Both the open sea (with gyres) and the most pristine reefs (with microplastics ingestion) are suffering from multiple sources of plastic pollution. TOMRA is sorting out answers we need to apply to many more countries, not simply in the UK.Coral Reef; Credit: © Johnny Chen

Society is becoming increasingly aware of the perils facing our oceans, and the new Foresight Future of the Sea report from the UK government puts the ocean plastic pollution crisis into sharp focus

Plastic accounts for around 70 percent of all litter in the ocean and the amount is set to triple between 2015 and 2025, according to the report. The long-term result of this is that, by 2050, the ocean will contain more plastic by weight than fish, meaning an increased risk to sea creatures, marine biodiversity and pollution on beaches.

This crisis also has economic and social implications with many areas of human activity impacted, from the food supply chain and global economy to employment and trade.

Innovations in science and technology led by forward-thinking companies and governments are key to avoiding this disaster scenario. The Foresight Future of the Sea authors highlight the role that this ‘ocean economy’ will play in helping us understand and solve long-term issues affecting the sea.

What is the ocean economy?

The ocean economy represents all organisations and companies that operate directly or indirectly in the marine environment, from shipping and fishing businesses to offshore renewable energy farms and plastics recycling operations.
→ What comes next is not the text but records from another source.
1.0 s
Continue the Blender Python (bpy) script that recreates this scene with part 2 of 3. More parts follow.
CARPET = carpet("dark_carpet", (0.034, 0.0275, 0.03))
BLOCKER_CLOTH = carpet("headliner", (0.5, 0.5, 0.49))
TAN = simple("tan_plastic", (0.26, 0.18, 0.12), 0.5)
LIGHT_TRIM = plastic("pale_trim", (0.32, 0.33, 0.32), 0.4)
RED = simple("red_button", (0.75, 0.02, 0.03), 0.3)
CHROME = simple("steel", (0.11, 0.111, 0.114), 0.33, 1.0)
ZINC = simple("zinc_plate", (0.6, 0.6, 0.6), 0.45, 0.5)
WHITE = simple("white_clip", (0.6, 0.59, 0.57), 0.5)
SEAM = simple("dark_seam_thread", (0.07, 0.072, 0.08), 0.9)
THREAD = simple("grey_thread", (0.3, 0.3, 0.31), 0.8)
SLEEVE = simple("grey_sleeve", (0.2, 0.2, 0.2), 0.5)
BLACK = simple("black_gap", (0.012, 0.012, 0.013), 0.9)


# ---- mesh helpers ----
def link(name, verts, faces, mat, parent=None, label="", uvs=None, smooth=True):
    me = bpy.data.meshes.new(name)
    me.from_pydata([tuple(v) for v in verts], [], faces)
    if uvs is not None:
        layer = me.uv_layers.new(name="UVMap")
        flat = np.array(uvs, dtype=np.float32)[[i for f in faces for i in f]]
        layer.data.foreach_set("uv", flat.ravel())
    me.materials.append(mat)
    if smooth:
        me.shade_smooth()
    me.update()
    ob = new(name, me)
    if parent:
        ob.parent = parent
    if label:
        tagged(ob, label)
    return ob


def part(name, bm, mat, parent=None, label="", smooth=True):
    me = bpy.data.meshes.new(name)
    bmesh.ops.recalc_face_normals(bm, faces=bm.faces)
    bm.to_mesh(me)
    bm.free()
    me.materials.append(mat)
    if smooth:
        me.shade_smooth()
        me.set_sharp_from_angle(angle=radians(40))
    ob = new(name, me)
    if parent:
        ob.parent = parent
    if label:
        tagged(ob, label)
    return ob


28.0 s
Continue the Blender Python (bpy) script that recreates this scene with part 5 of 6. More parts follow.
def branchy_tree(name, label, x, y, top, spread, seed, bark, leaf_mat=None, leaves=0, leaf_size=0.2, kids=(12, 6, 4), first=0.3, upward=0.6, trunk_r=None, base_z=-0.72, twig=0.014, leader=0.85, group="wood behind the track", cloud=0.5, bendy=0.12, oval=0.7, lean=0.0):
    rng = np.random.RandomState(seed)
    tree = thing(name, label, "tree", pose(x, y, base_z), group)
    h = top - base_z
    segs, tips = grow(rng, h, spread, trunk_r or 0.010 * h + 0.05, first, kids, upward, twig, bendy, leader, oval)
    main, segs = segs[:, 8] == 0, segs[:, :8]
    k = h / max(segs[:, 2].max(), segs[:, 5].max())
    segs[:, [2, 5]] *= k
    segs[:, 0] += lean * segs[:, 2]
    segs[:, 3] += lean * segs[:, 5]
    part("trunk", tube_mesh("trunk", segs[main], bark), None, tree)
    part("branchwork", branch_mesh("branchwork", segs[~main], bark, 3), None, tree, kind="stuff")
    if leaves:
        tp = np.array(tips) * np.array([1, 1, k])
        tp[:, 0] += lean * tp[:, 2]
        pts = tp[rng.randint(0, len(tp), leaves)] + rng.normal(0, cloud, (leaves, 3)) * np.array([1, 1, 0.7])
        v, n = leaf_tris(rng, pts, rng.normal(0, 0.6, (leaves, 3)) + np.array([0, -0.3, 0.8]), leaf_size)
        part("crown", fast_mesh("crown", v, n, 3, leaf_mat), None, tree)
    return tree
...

This economic value in the UK is predicted to double to $3 trillion (£2 trillion) by 2030, according to the Foresight Future of the Sea report, much of which is driven by the need to understand and solve problems facing the ocean

Among the many innovations which could revolutionize the ocean economy are autonomous vessels, which provide an unprecedented opportunity to explore and research deep-sea areas, and other emerging technologies such as deep-sea mining. Innovations like these are creating a new generation of economic activity, all invested in the oceans.

When it comes to reducing ocean plastic pollution, though, the most effective innovations could be implemented on land. After all, prevention is better than cure. The report states that “the major response to ocean plastic pollution is likely to lie in preventing it from entering the sea”.
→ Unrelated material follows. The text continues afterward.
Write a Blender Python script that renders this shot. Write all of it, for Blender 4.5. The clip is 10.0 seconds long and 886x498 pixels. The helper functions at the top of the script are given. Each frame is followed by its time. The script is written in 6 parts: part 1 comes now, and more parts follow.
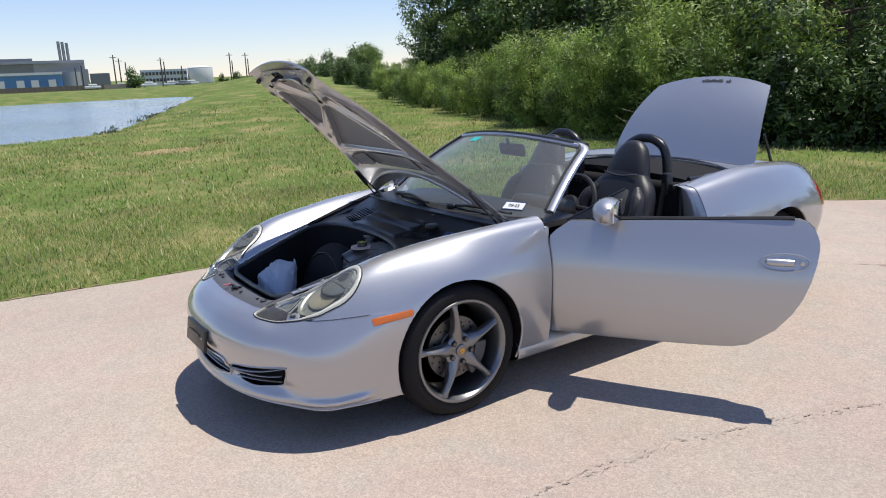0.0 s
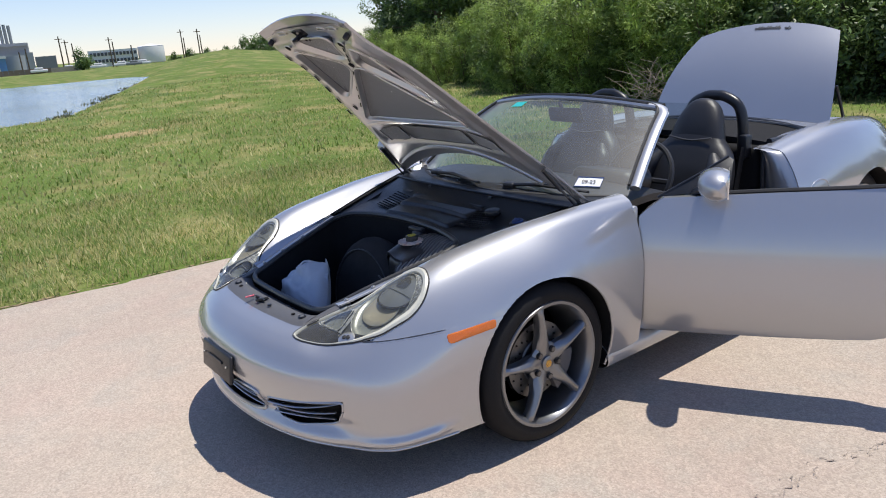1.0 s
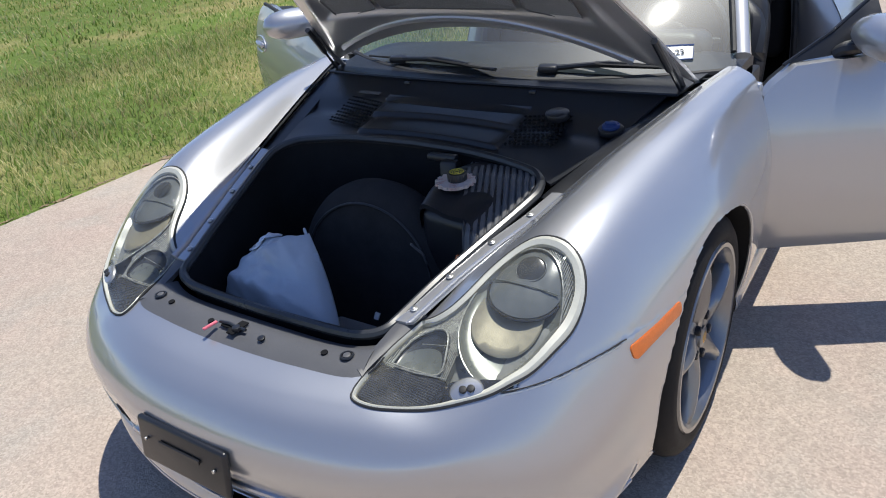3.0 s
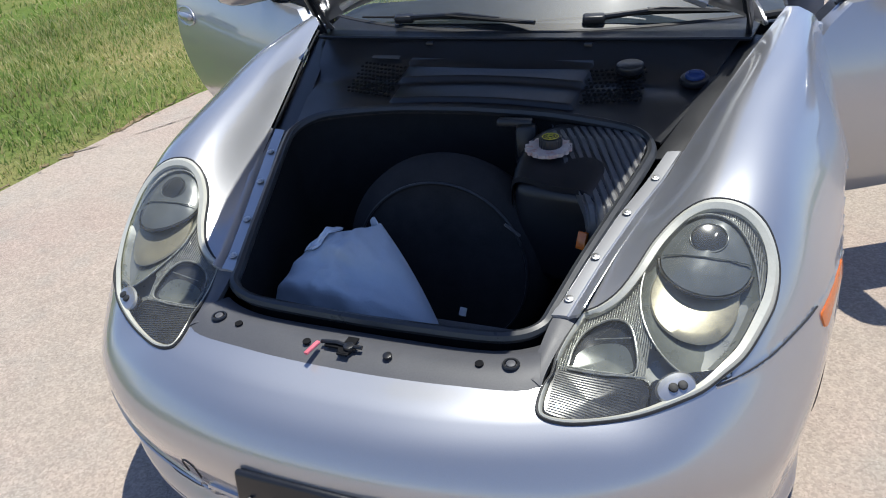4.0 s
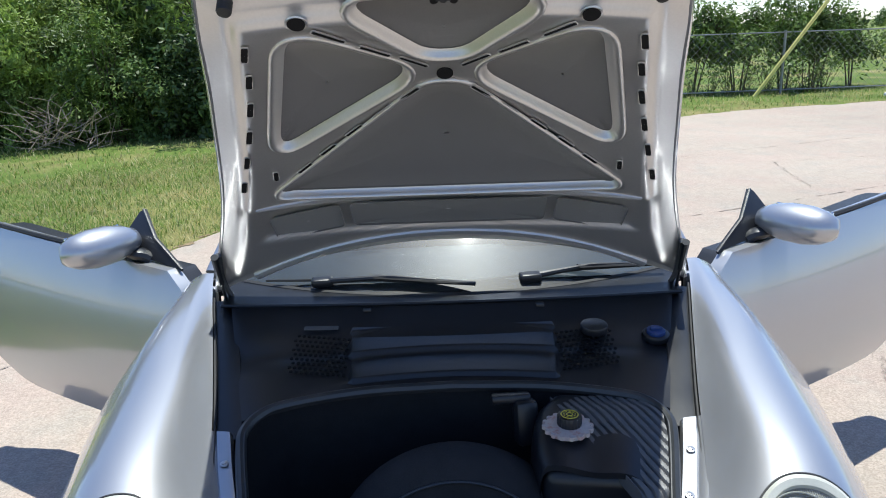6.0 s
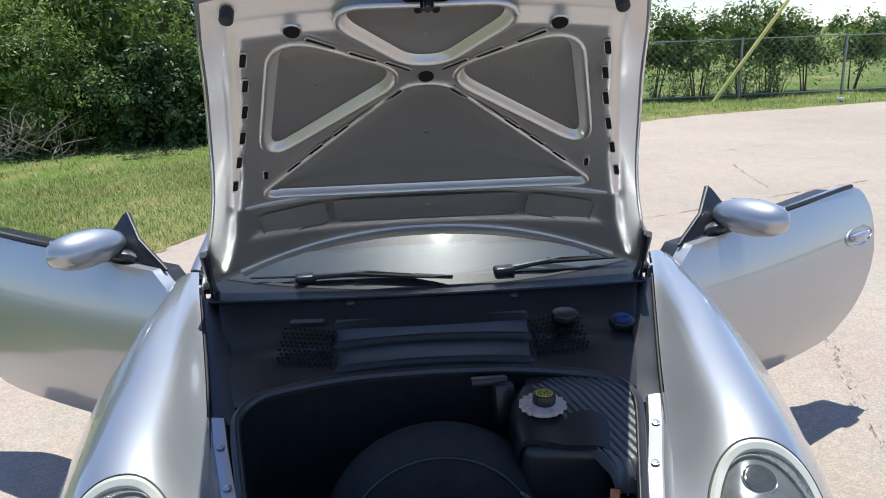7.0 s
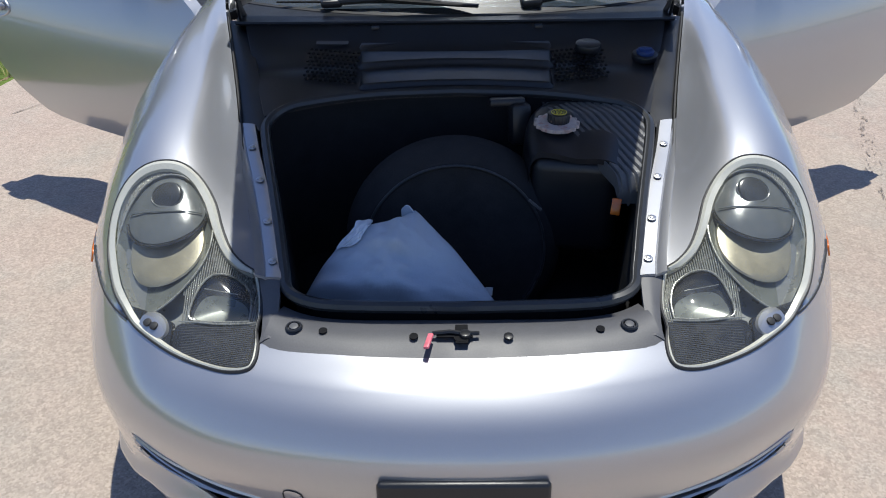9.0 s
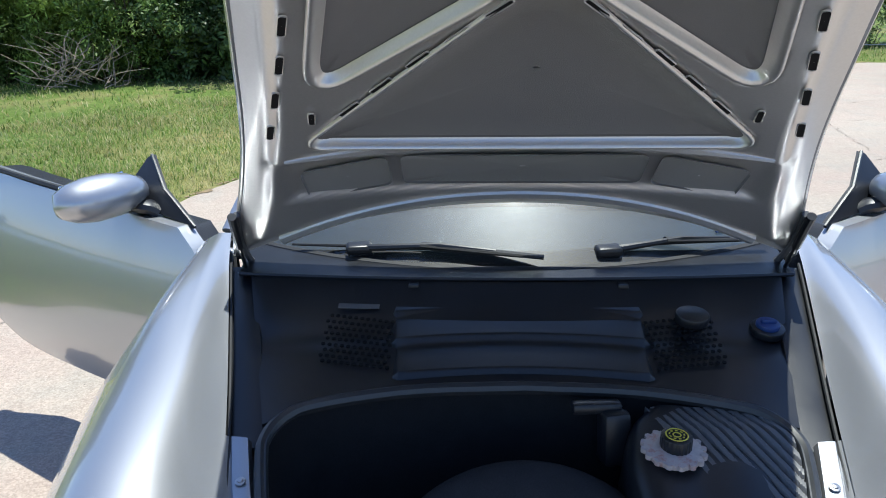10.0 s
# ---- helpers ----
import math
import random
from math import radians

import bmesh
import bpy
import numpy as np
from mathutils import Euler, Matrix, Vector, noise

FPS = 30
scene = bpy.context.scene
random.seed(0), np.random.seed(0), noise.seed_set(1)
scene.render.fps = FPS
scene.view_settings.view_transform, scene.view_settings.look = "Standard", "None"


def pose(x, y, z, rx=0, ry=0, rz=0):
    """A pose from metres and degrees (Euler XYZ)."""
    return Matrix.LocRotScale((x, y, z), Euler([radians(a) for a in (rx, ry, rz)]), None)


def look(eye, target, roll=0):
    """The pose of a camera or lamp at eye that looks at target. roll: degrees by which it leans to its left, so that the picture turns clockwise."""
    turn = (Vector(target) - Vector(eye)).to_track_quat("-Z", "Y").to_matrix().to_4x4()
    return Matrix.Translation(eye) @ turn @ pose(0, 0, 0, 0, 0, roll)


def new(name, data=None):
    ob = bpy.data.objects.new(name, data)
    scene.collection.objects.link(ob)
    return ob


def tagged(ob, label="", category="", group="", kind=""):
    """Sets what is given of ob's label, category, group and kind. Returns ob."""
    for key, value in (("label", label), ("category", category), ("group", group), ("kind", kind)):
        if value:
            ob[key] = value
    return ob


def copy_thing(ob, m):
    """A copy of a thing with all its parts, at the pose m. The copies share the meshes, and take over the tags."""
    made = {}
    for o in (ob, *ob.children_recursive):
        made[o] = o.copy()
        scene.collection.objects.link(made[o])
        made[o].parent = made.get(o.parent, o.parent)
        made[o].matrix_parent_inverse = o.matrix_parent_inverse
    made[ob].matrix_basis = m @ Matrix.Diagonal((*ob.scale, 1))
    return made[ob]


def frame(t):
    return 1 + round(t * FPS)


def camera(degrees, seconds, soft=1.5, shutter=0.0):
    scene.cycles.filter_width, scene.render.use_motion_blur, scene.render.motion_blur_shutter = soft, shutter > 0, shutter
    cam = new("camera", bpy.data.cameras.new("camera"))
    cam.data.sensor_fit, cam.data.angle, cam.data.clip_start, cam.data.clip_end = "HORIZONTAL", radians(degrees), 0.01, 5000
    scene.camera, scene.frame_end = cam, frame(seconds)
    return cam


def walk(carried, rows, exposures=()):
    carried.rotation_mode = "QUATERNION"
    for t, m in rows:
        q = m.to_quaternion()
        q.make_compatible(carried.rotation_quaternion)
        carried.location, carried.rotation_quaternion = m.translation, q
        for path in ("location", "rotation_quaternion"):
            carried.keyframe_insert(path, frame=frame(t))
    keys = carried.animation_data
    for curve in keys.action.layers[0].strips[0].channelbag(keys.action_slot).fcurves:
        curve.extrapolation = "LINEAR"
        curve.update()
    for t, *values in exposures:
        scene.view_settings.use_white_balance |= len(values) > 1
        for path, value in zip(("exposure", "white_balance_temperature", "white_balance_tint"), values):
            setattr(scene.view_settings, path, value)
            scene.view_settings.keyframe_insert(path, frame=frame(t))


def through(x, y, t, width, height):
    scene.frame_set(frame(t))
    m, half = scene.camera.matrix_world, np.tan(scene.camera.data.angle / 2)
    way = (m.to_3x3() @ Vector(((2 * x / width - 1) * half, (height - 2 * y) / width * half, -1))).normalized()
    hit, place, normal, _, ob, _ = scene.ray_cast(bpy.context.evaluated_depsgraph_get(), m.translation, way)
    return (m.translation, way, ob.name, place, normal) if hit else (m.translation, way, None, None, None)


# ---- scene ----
cam = camera(62.17, 10.0, soft=1.0)
# seconds, eye in metres, turn in degrees
ROWS = [
    (0, 3.3850, -1.8183, 1.5752, 76.088, 2.244, 55.494),
    (0.5, 3.0223, -1.8304, 1.5462, 74.948, 3.247, 54.529),
    (1, 2.6162, -1.7874, 1.5274, 73.627, 4.294, 52.242),
    (1.5, 2.1929, -1.7618, 1.5110, 71.551, 4.912, 49.089),
    (2, 1.7902, -1.6616, 1.4591, 69.098, 5.235, 45.420),
    (2.2, 1.6422, -1.6368, 1.4478, 67.853, 5.514, 43.519),
    (3.3, 1.0019, -1.5629, 1.4288, 60.728, 5.797, 28.715),
    (3.5, 0.8734, -1.5541, 1.3800, 60.651, 5.699, 26.361),
    (4, 0.5921, -1.6197, 1.3763, 59.091, 5.528, 20.722),
    (4.5, 0.3542, -1.5334, 1.3871, 57.752, 5.381, 14.749),
    (5, 0.1467, -1.4937, 1.4040, 57.110, 5.468, 7.450),
    (5.5, 0.0410, -1.4668, 1.4406, 64.555, 3.294, 3.825),
    (6, -0.0050, -1.4971, 1.4960, 73.632, 1.912, -0.183),
    (6.2, -0.0160, -1.5397, 1.5159, 76.134, 1.973, -1.462),
    (7.3, -0.0352, -1.6342, 1.4652, 70.856, 1.940, -2.903),
    (7.5, -0.0305, -1.6778, 1.4235, 66.609, 1.606, -2.300),
    (7.6, 0.0002, -1.7130, 1.3944, 64.905, 1.941, -0.987),
    (8, 0.0345, -1.8443, 1.3804, 58.984, 0.992, -0.279),
    (8.4, 0.0517, -1.9134, 1.3793, 56.422, 0.923, 0.361),
    (8.5, 0.0478, -1.9094, 1.3790, 56.340, 0.756, 0.580),
    (9, -0.0194, -1.7330, 1.3810, 57.589, 0.673, 0.182),
    (9.4, -0.0782, -1.5489, 1.3931, 60.829, -0.032, -0.544),
    (9.5, -0.0654, -1.4844, 1.4021, 61.469, 0.681, 0.430),
    (10, -0.1042, -1.1743, 1.4323, 69.889, 0.624, 1.694),
]
walk(cam, [(t, pose(*row)) for t, *row in ROWS],
     [(0, 0.20, 6560, 9), (2, 0.26, 6530, 8), (3.5, 0.24, 6400, 6), (5, 0.26, 6250, 5), (6, 0.50, 6150, 2), (7.5, 0.36, 6300, 4),
      (8.5, 0.10, 6350, 6), (9.2, 0.20, 6300, 5), (10, 0.58, 6050, 1)])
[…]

How to reduce ocean plastic pollution

Perhaps the most effective way to reduce ocean plastic pollution is to prevent it reaching the sea in the first place. It sounds simple, but in fact a staggering 32 percent of the 78 million tonnes of plastic packaging produced annually is lost into the natural and built environment. Only ten percent of this plastic is recycled, and the majority of these recycling processes (eight percent) only recycle plastic into lower-value applications. Not exactly the circular economy we are striving for.

We need to reverse these figures – recycling more plastic, more effectively. At TOMRA we believe in a dual approach, optimizing both the collection and sorting of plastics.

Firstly, the challenge is to increase recycling rates among consumers, which can be achieved using container deposit schemes and reverse vending machines. For effective recycling or reuse of plastic bottles – as well as other used containers such as cans and glass bottles – reverse vending machines provide automated collecting, sorting and handling.

When these advanced sensor-based machines are placed near convenient retail spaces, such as supermarkets, collection solutions drive huge changes in consumer behaviour. In Norway, where TOMRA pioneered the first reverse vending machines in 1972, recycling rates for plastic bottles are 97%, compared with the UK, where only curb-side recycling is used and recycling rates are 57%.

Once collected, the resources need to be efficiently separated through automated sorting. Highly advanced technology at waste management centers can precision-sort various types of waste, ensuring the highest possible yield from recyclable materials. TOMRA’s revolutionary technology – such as Autosort, Combisense and X-Tract sorters – plays a key role in optimizing resource productivity, particularly in waste management and recycling, where sensor-based technology can be used to increase precision and streamline processes.

The Future of the Sea?

Current forecasts for the future of the sea make for difficult reading – but it doesn’t have to be this way. To achieve the ambitious aim of reducing and eliminating ocean plastic waste, we need to implement state-of-the-art approaches that push boundaries. It may seem counter intuitive, but a key part of the ocean economy’s solution could come from sensor-based sorting technology on dry land – in supermarket entrances and recycling sorting centers.

TOMRA’s mission is to lead the resource revolution, rethinking how we obtain, use, reuse and optimize the world’s resources. We welcome the Foresight Future of the Sea report, the important messages it raises about the challenges facing ocean plastic waste and the opportunities this presents for the ocean economy.